In a patient with a 7-year history of schizophrenia, suicidal behavior is a critical emergency. It is often driven by active command hallucinations, severe depressive episodes (post-schizophrenic depression), or profound feelings of isolation, guilt, and unfulfilled life desires. While her past relationships or longings to get married play a significant psychological role, severe and repeated suicide attempts are primarily driven by acute clinical distress from her underlying psychiatric condition.
Next Steps
Immediate Psychiatric Re-evaluation: Take your sister to her treating psychiatrist urgently. Because she has resorted to multiple highly lethal means, a medication review, optimization of antipsychotics, or consideration of electroconvulsive therapy (ECT) to rapidly bring down suicidal intent is required.

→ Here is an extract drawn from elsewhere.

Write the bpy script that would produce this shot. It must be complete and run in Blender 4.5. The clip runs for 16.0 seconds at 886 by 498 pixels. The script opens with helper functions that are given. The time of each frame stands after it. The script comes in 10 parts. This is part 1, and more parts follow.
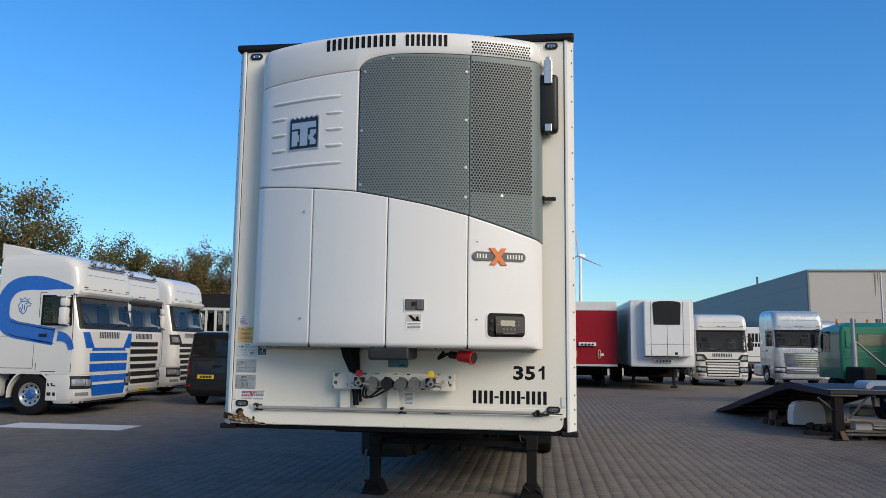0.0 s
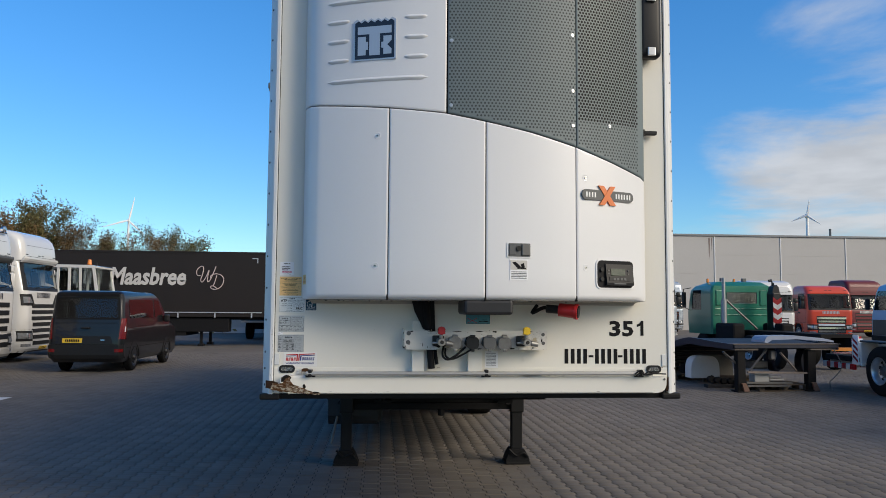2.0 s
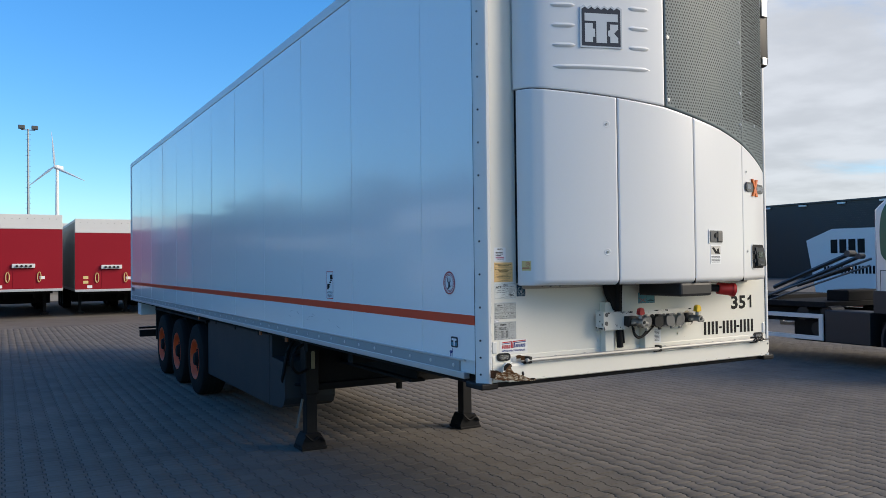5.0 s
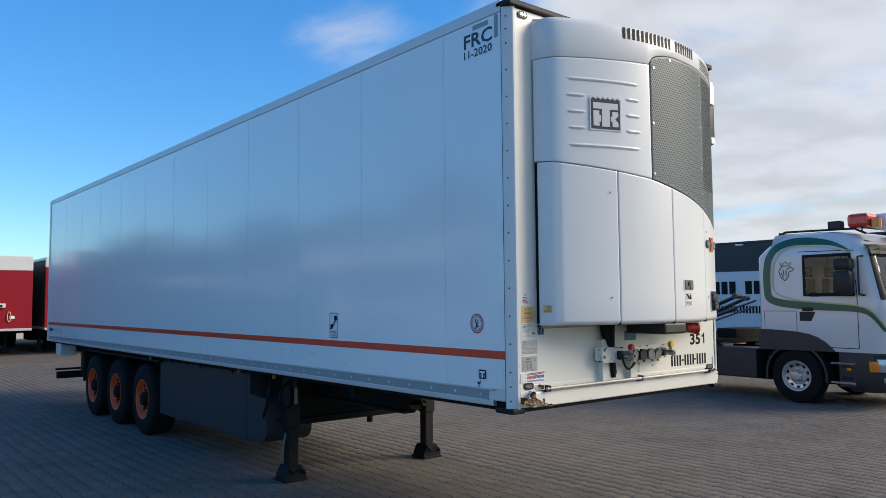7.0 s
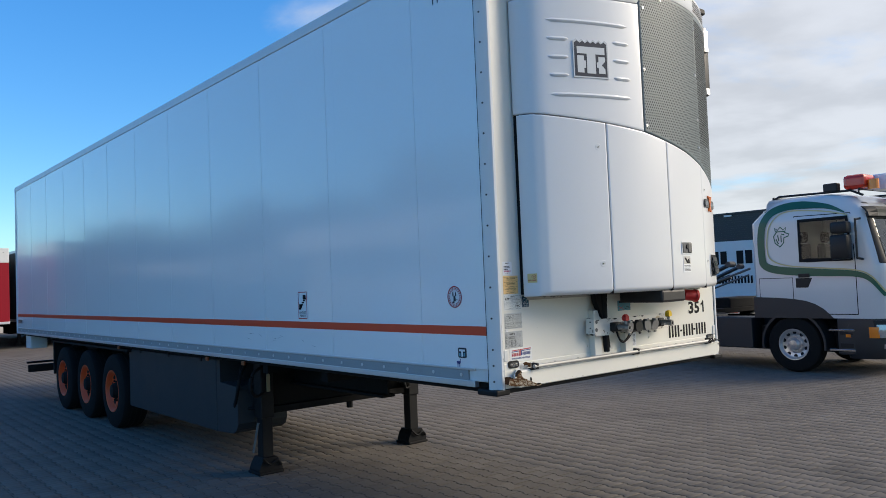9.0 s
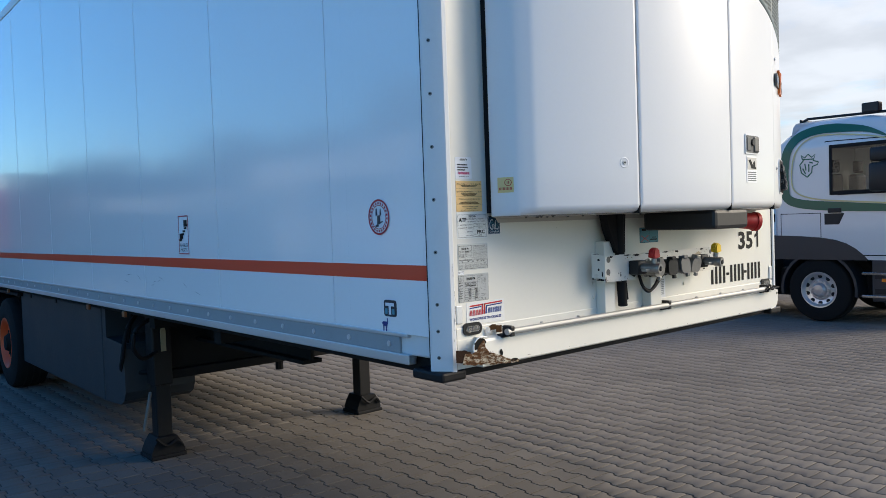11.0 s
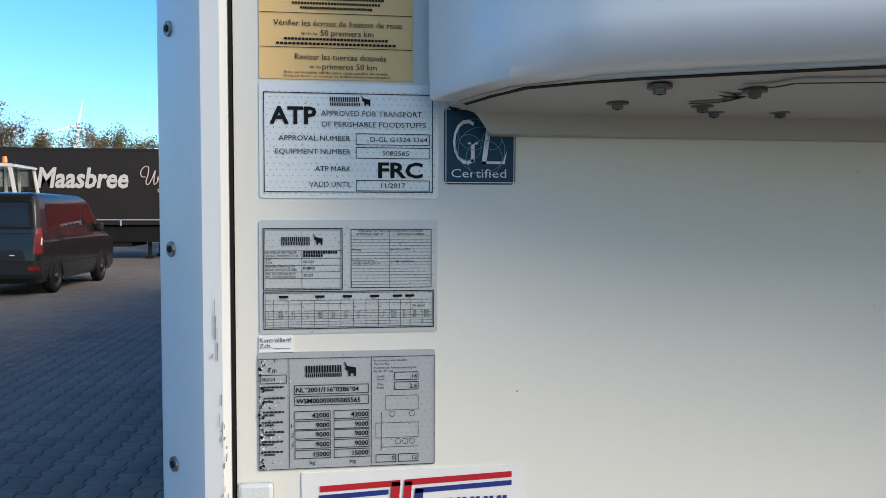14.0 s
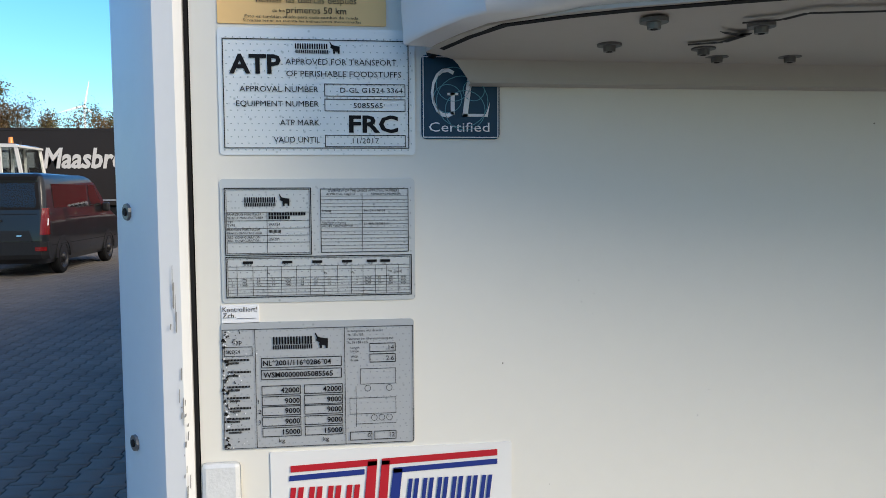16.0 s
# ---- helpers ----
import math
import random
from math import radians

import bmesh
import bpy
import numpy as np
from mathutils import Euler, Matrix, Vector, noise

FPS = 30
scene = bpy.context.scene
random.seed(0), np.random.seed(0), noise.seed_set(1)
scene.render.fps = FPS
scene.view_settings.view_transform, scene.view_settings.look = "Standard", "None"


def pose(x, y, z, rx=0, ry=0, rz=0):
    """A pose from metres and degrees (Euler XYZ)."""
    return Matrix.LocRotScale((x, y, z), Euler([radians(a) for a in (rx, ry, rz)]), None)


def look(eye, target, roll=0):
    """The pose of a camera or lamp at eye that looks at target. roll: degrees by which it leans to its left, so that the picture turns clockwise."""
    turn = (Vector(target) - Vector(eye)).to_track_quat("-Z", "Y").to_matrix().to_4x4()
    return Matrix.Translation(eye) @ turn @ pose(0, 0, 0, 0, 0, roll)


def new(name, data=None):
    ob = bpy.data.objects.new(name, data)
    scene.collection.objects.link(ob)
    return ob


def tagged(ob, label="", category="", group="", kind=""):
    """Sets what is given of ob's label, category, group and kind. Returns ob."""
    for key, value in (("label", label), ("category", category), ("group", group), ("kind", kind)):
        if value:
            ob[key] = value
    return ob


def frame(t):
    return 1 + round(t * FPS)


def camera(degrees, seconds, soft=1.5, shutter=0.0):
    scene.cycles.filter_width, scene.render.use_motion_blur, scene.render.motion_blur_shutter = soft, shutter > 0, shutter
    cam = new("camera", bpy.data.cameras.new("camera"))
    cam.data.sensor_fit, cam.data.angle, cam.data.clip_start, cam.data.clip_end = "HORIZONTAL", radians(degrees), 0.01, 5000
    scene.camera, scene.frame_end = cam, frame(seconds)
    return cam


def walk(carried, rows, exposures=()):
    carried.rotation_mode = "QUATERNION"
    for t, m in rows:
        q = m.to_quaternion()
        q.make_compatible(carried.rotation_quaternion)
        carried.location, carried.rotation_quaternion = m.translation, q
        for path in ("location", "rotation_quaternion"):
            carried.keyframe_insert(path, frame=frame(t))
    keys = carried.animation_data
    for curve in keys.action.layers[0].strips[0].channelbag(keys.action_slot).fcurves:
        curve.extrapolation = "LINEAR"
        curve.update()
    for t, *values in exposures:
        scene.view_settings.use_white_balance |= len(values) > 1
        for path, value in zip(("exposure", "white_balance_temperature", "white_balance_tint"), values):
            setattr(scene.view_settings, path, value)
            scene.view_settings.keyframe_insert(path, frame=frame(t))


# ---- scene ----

Prioritize Clinical Treatment Over Revealing Her Secrets: Do not rush to inform your parents about her past relationships or intimate life right now. Adding family conflict or exposing her secrets will drastically increase her psychological distress, guilt, and immediate suicide risk. Focus strictly on her medical management first.
Strict Caregiver Alliance: Talk to the doctor yourself about the family's resistance to increasing medication. Let the psychiatrist explain the life-saving necessity of medication optimization directly to the rest of the family to get them on board.
Health Tips
A patient with a history of multiple high-lethality attempts cannot be left unsupervised under any circumstances.
Complete Environmental Safety: Remove all sharp objects, ropes, ropes/cloth lines, matchboxes, lighters, and toxic household chemicals from her reach.
Supervise All Medications: Keep all her prescription pills under strict lock and key. Administer every single dose directly to ensure she does not stockpile them for a future overdose attempt.